* _Challenge_: Return the listing below verbatim. Pictures do not belong in the copy.

☆ ☆ ☆

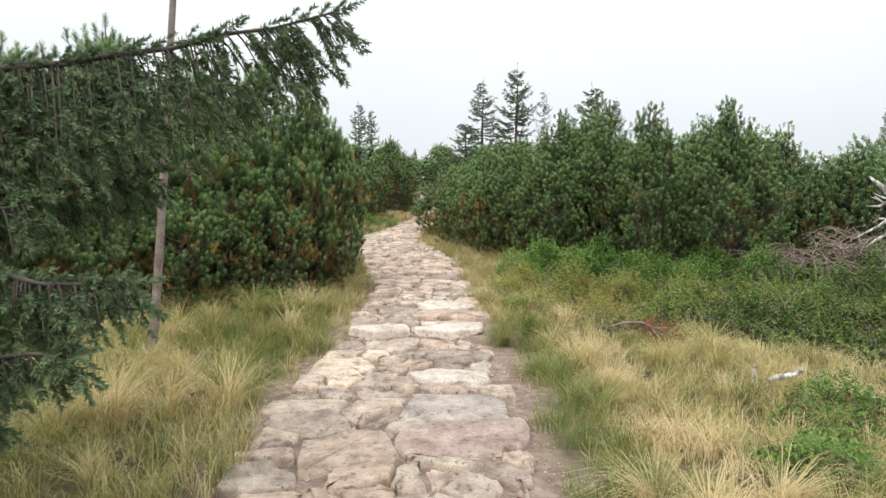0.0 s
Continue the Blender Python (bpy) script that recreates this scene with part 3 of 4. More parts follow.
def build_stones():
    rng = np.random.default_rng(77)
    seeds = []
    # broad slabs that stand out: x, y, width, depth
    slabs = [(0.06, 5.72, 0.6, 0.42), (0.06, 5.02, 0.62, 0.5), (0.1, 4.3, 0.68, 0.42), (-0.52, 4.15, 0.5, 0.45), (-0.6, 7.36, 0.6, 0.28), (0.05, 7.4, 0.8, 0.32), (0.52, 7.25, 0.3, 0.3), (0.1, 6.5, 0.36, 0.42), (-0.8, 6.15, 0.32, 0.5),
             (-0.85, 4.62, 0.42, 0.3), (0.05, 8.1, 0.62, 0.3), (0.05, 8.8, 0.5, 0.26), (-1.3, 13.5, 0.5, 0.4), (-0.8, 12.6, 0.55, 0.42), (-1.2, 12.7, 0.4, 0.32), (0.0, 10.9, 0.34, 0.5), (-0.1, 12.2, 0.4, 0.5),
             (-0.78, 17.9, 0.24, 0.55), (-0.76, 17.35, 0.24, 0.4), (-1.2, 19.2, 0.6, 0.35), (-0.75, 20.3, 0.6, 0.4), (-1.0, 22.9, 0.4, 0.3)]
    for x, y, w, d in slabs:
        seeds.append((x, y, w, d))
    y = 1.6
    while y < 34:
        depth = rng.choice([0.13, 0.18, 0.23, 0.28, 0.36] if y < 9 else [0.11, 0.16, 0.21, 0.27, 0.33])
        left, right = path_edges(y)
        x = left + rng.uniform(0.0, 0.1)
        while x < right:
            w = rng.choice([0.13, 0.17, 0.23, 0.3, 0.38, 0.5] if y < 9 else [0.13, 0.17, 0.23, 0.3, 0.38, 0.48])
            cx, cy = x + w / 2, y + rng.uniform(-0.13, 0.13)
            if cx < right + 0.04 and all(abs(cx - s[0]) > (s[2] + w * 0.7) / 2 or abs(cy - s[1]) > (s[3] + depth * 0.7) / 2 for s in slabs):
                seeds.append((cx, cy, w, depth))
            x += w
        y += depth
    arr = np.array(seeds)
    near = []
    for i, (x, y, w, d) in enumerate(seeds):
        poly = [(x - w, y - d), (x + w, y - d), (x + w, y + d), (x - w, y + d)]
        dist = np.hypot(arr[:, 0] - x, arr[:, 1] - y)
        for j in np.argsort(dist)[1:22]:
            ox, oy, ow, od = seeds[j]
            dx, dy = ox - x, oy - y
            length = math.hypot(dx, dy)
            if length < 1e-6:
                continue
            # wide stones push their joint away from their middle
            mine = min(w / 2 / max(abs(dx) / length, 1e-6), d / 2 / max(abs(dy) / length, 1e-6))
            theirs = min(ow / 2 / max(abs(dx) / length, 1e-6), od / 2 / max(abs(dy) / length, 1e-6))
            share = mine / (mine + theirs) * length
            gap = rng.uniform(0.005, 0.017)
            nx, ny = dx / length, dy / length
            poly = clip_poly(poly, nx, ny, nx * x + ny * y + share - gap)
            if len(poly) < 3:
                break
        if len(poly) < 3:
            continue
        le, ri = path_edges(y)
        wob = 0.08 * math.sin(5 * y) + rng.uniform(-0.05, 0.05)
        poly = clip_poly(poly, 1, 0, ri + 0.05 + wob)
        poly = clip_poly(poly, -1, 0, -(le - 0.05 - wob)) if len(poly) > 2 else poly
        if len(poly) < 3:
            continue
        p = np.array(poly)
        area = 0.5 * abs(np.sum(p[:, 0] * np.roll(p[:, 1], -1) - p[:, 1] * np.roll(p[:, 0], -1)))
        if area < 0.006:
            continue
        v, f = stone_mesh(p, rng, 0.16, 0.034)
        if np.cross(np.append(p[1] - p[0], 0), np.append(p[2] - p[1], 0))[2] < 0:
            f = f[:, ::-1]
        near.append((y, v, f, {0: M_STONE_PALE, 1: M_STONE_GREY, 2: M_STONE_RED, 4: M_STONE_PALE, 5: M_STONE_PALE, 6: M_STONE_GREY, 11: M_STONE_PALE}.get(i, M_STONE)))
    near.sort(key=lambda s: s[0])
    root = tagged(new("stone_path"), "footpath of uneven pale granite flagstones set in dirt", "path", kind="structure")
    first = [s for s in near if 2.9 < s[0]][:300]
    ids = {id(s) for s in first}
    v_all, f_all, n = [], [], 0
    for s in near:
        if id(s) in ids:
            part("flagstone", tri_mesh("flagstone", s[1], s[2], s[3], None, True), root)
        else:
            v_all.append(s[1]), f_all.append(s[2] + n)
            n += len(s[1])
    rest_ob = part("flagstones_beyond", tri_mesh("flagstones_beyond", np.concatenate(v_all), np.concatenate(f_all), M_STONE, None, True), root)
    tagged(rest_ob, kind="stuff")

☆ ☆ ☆

* _Written reply_:
0.0 s
Continue the Blender Python (bpy) script that recreates this scene with part 3 of 4. More parts follow.
def build_stones():
    rng = np.random.default_rng(77)
    seeds = []
    # broad slabs that stand out: x, y, width, depth
    slabs = [(0.06, 5.72, 0.6, 0.42), (0.06, 5.02, 0.62, 0.5), (0.1, 4.3, 0.68, 0.42), (-0.52, 4.15, 0.5, 0.45), (-0.6, 7.36, 0.6, 0.28), (0.05, 7.4, 0.8, 0.32), (0.52, 7.25, 0.3, 0.3), (0.1, 6.5, 0.36, 0.42), (-0.8, 6.15, 0.32, 0.5),
             (-0.85, 4.62, 0.42, 0.3), (0.05, 8.1, 0.62, 0.3), (0.05, 8.8, 0.5, 0.26), (-1.3, 13.5, 0.5, 0.4), (-0.8, 12.6, 0.55, 0.42), (-1.2, 12.7, 0.4, 0.32), (0.0, 10.9, 0.34, 0.5), (-0.1, 12.2, 0.4, 0.5),
             (-0.78, 17.9, 0.24, 0.55), (-0.76, 17.35, 0.24, 0.4), (-1.2, 19.2, 0.6, 0.35), (-0.75, 20.3, 0.6, 0.4), (-1.0, 22.9, 0.4, 0.3)]
    for x, y, w, d in slabs:
        seeds.append((x, y, w, d))
    y = 1.6
    while y < 34:
        depth = rng.choice([0.13, 0.18, 0.23, 0.28, 0.36] if y < 9 else [0.11, 0.16, 0.21, 0.27, 0.33])
        left, right = path_edges(y)
        x = left + rng.uniform(0.0, 0.1)
        while x < right:
            w = rng.choice([0.13, 0.17, 0.23, 0.3, 0.38, 0.5] if y < 9 else [0.13, 0.17, 0.23, 0.3, 0.38, 0.48])
            cx, cy = x + w / 2, y + rng.uniform(-0.13, 0.13)
            if cx < right + 0.04 and all(abs(cx - s[0]) > (s[2] + w * 0.7) / 2 or abs(cy - s[1]) > (s[3] + depth * 0.7) / 2 for s in slabs):
                seeds.append((cx, cy, w, depth))
            x += w
        y += depth
    arr = np.array(seeds)
    near = []
    for i, (x, y, w, d) in enumerate(seeds):
        poly = [(x - w, y - d), (x + w, y - d), (x + w, y + d), (x - w, y + d)]
        dist = np.hypot(arr[:, 0] - x, arr[:, 1] - y)
        for j in np.argsort(dist)[1:22]:
            ox, oy, ow, od = seeds[j]
            dx, dy = ox - x, oy - y
            length = math.hypot(dx, dy)
            if length < 1e-6:
                continue
            # wide stones push their joint away from their middle
            mine = min(w / 2 / max(abs(dx) / length, 1e-6), d / 2 / max(abs(dy) / length, 1e-6))
            theirs = min(ow / 2 / max(abs(dx) / length, 1e-6), od / 2 / max(abs(dy) / length, 1e-6))
            share = mine / (mine + theirs) * length
            gap = rng.uniform(0.005, 0.017)
            nx, ny = dx / length, dy / length
            poly = clip_poly(poly, nx, ny, nx * x + ny * y + share - gap)
            if len(poly) < 3:
                break
        if len(poly) < 3:
            continue
        le, ri = path_edges(y)
        wob = 0.08 * math.sin(5 * y) + rng.uniform(-0.05, 0.05)
        poly = clip_poly(poly, 1, 0, ri + 0.05 + wob)
        poly = clip_poly(poly, -1, 0, -(le - 0.05 - wob)) if len(poly) > 2 else poly
        if len(poly) < 3:
            continue
        p = np.array(poly)
        area = 0.5 * abs(np.sum(p[:, 0] * np.roll(p[:, 1], -1) - p[:, 1] * np.roll(p[:, 0], -1)))
        if area < 0.006:
            continue
        v, f = stone_mesh(p, rng, 0.16, 0.034)
        if np.cross(np.append(p[1] - p[0], 0), np.append(p[2] - p[1], 0))[2] < 0:
            f = f[:, ::-1]
        near.append((y, v, f, {0: M_STONE_PALE, 1: M_STONE_GREY, 2: M_STONE_RED, 4: M_STONE_PALE, 5: M_STONE_PALE, 6: M_STONE_GREY, 11: M_STONE_PALE}.get(i, M_STONE)))
    near.sort(key=lambda s: s[0])
    root = tagged(new("stone_path"), "footpath of uneven pale granite flagstones set in dirt", "path", kind="structure")
    first = [s for s in near if 2.9 < s[0]][:300]
    ids = {id(s) for s in first}
    v_all, f_all, n = [], [], 0
    for s in near:
        if id(s) in ids:
            part("flagstone", tri_mesh("flagstone", s[1], s[2], s[3], None, True), root)
        else:
            v_all.append(s[1]), f_all.append(s[2] + n)
            n += len(s[1])
    rest_ob = part("flagstones_beyond", tri_mesh("flagstones_beyond", np.concatenate(v_all), np.concatenate(f_all), M_STONE, None, True), root)
    tagged(rest_ob, kind="stuff")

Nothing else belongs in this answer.